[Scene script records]
# # #

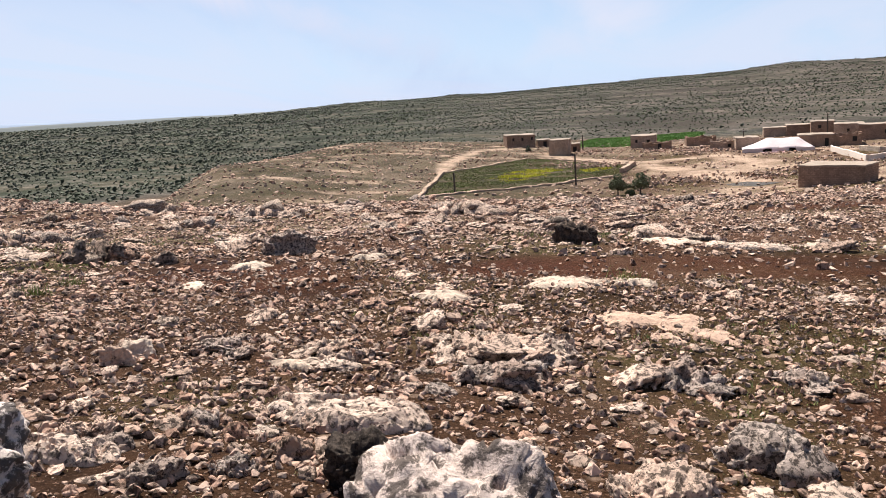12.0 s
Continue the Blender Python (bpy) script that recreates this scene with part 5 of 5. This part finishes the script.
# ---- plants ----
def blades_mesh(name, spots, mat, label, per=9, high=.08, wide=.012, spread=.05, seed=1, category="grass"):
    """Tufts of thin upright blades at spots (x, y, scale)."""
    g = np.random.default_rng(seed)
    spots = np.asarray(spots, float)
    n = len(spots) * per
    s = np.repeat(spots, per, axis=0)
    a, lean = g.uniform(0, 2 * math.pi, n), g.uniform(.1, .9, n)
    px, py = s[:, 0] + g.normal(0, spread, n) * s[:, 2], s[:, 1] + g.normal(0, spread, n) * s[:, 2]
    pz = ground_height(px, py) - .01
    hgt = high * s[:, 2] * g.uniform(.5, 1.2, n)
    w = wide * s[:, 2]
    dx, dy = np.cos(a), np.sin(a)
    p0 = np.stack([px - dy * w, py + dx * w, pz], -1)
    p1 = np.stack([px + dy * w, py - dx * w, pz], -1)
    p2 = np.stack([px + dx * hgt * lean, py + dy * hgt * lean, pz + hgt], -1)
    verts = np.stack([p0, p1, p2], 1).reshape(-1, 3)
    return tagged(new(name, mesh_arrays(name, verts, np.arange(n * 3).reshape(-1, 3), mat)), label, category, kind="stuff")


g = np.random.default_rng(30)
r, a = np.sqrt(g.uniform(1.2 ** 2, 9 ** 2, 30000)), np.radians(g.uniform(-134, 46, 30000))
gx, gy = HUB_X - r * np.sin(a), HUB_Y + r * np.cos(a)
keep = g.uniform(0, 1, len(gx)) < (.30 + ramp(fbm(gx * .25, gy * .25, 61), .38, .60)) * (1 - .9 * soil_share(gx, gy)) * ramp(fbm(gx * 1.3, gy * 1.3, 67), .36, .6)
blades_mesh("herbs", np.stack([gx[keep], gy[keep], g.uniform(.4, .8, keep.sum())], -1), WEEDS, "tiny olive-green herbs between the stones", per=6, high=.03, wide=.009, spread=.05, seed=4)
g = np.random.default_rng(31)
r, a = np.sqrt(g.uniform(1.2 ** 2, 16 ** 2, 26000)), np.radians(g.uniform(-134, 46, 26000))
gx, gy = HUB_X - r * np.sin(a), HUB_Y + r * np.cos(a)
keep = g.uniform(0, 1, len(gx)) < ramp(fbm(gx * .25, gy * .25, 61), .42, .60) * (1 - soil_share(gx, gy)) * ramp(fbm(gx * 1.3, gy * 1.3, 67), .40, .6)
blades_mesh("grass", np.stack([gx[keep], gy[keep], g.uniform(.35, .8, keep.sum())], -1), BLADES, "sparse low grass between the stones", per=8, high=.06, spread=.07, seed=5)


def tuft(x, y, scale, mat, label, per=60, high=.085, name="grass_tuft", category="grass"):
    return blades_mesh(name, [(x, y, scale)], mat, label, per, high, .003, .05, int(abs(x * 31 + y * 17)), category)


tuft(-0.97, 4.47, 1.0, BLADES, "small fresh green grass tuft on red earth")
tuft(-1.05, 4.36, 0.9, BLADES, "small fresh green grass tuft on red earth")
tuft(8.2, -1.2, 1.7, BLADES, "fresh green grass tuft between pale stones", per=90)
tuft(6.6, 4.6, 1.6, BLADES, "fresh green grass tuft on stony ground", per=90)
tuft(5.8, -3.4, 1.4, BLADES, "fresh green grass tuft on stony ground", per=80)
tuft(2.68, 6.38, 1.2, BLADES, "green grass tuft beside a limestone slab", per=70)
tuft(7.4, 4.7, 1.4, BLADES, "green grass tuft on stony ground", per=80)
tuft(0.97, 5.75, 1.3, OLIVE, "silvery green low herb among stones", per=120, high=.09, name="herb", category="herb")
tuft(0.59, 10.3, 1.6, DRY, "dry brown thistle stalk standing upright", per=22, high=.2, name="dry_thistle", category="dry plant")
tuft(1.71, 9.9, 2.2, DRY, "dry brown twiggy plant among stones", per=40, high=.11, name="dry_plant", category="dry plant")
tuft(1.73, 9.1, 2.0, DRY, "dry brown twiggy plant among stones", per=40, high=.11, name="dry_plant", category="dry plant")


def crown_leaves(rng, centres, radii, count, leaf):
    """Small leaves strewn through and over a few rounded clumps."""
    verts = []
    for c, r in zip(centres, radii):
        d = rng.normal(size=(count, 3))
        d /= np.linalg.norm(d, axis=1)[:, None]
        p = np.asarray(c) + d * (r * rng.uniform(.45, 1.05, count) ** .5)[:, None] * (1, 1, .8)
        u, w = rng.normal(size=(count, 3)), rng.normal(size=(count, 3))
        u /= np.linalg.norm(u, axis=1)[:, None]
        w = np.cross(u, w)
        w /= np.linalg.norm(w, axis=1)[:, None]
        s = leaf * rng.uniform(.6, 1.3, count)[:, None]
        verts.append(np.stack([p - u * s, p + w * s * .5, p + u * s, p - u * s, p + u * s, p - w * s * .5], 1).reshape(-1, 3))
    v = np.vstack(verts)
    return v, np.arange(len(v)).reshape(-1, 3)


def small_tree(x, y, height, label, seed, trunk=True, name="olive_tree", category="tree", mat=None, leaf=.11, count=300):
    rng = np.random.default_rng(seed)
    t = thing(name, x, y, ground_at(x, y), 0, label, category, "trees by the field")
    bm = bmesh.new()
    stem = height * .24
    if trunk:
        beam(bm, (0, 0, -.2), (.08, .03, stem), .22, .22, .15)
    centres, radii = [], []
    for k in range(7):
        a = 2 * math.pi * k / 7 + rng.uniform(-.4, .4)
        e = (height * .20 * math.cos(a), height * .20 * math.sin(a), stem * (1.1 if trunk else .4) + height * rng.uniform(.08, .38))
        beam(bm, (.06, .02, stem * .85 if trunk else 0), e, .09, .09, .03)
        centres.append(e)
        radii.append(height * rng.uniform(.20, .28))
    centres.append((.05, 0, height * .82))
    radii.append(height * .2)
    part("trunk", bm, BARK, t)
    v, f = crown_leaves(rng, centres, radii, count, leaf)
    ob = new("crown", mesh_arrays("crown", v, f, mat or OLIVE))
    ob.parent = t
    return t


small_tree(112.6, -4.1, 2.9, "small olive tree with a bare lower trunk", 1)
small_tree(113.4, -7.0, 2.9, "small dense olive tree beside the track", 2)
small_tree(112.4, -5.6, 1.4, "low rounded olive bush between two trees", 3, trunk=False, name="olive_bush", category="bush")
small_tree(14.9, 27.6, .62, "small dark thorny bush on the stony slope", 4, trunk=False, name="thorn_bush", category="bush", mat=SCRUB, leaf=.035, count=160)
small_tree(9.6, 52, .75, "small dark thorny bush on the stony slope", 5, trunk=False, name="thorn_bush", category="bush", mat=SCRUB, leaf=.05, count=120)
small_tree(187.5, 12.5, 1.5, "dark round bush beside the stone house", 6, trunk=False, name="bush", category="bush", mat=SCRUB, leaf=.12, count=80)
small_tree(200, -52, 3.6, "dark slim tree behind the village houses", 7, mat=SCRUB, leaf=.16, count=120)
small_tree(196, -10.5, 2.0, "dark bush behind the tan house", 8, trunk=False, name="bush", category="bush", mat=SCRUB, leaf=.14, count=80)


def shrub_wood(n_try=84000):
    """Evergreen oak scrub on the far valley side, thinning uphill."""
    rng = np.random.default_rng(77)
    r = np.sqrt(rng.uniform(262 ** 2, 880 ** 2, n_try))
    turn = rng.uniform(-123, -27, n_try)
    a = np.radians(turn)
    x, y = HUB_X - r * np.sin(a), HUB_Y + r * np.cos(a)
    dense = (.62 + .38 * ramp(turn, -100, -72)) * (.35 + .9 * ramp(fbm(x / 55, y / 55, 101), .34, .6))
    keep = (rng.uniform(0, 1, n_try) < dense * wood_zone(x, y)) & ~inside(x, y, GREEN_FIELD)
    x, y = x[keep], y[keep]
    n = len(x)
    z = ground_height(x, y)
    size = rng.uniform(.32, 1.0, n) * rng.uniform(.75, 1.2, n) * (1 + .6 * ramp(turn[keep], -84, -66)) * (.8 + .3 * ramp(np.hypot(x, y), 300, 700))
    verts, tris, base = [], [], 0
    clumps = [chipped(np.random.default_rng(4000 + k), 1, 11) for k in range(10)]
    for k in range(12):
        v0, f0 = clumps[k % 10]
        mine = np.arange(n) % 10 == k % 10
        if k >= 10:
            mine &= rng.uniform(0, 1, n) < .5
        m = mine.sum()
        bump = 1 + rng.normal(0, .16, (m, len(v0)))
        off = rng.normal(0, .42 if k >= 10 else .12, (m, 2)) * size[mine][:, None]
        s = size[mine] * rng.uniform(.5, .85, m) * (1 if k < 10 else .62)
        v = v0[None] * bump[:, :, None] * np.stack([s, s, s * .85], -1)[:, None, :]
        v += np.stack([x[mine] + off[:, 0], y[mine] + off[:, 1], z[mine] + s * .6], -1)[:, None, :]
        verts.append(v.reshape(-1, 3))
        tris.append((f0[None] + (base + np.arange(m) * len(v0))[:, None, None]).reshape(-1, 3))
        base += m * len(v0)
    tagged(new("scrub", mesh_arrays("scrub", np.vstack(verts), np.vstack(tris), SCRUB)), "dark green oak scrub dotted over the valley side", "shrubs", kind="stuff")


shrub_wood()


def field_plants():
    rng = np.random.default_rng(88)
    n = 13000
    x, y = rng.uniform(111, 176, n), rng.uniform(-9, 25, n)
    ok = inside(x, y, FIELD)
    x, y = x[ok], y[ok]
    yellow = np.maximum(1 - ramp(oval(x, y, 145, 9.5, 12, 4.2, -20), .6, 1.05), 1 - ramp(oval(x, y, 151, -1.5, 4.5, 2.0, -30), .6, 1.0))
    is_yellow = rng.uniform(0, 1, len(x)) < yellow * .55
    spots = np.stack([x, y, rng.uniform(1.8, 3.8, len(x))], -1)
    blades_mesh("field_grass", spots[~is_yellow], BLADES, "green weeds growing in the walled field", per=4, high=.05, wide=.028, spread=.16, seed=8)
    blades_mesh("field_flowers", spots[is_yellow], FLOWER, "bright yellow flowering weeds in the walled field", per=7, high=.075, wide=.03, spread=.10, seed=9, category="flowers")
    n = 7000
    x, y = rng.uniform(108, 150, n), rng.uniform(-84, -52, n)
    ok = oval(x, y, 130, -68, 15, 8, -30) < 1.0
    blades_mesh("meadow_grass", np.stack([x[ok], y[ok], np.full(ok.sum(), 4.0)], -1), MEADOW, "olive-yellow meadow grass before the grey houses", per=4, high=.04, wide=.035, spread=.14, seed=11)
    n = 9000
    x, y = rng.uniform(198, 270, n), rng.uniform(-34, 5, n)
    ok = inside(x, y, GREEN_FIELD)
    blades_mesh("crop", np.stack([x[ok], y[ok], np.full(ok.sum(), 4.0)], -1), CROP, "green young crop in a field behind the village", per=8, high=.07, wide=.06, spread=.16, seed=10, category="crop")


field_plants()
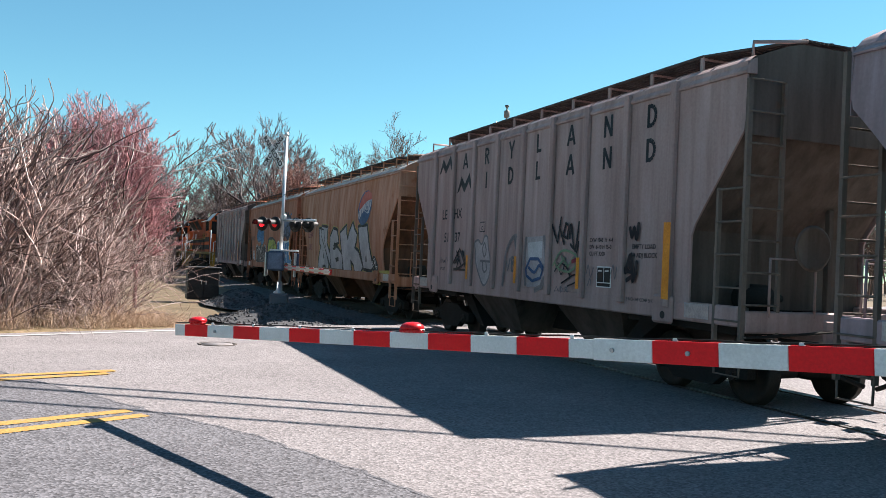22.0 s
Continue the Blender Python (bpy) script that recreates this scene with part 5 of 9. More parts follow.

# # #

▶ [The exercise] Repeat word for word the stretch of lines from the one with "finishes the script." down to the one with "return tagged(new(name, mesh_arrays(name, verts, np.arange(n", both included.

▶ [Worked solution]
Continue the Blender Python (bpy) script that recreates this scene with part 5 of 5. This part finishes the script.
# ---- plants ----
def blades_mesh(name, spots, mat, label, per=9, high=.08, wide=.012, spread=.05, seed=1, category="grass"):
    """Tufts of thin upright blades at spots (x, y, scale)."""
    g = np.random.default_rng(seed)
    spots = np.asarray(spots, float)
    n = len(spots) * per
    s = np.repeat(spots, per, axis=0)
    a, lean = g.uniform(0, 2 * math.pi, n), g.uniform(.1, .9, n)
    px, py = s[:, 0] + g.normal(0, spread, n) * s[:, 2], s[:, 1] + g.normal(0, spread, n) * s[:, 2]
    pz = ground_height(px, py) - .01
    hgt = high * s[:, 2] * g.uniform(.5, 1.2, n)
    w = wide * s[:, 2]
    dx, dy = np.cos(a), np.sin(a)
    p0 = np.stack([px - dy * w, py + dx * w, pz], -1)
    p1 = np.stack([px + dy * w, py - dx * w, pz], -1)
    p2 = np.stack([px + dx * hgt * lean, py + dy * hgt * lean, pz + hgt], -1)
    verts = np.stack([p0, p1, p2], 1).reshape(-1, 3)
    return tagged(new(name, mesh_arrays(name, verts, np.arange(n * 3).reshape(-1, 3), mat)), label, category, kind="stuff")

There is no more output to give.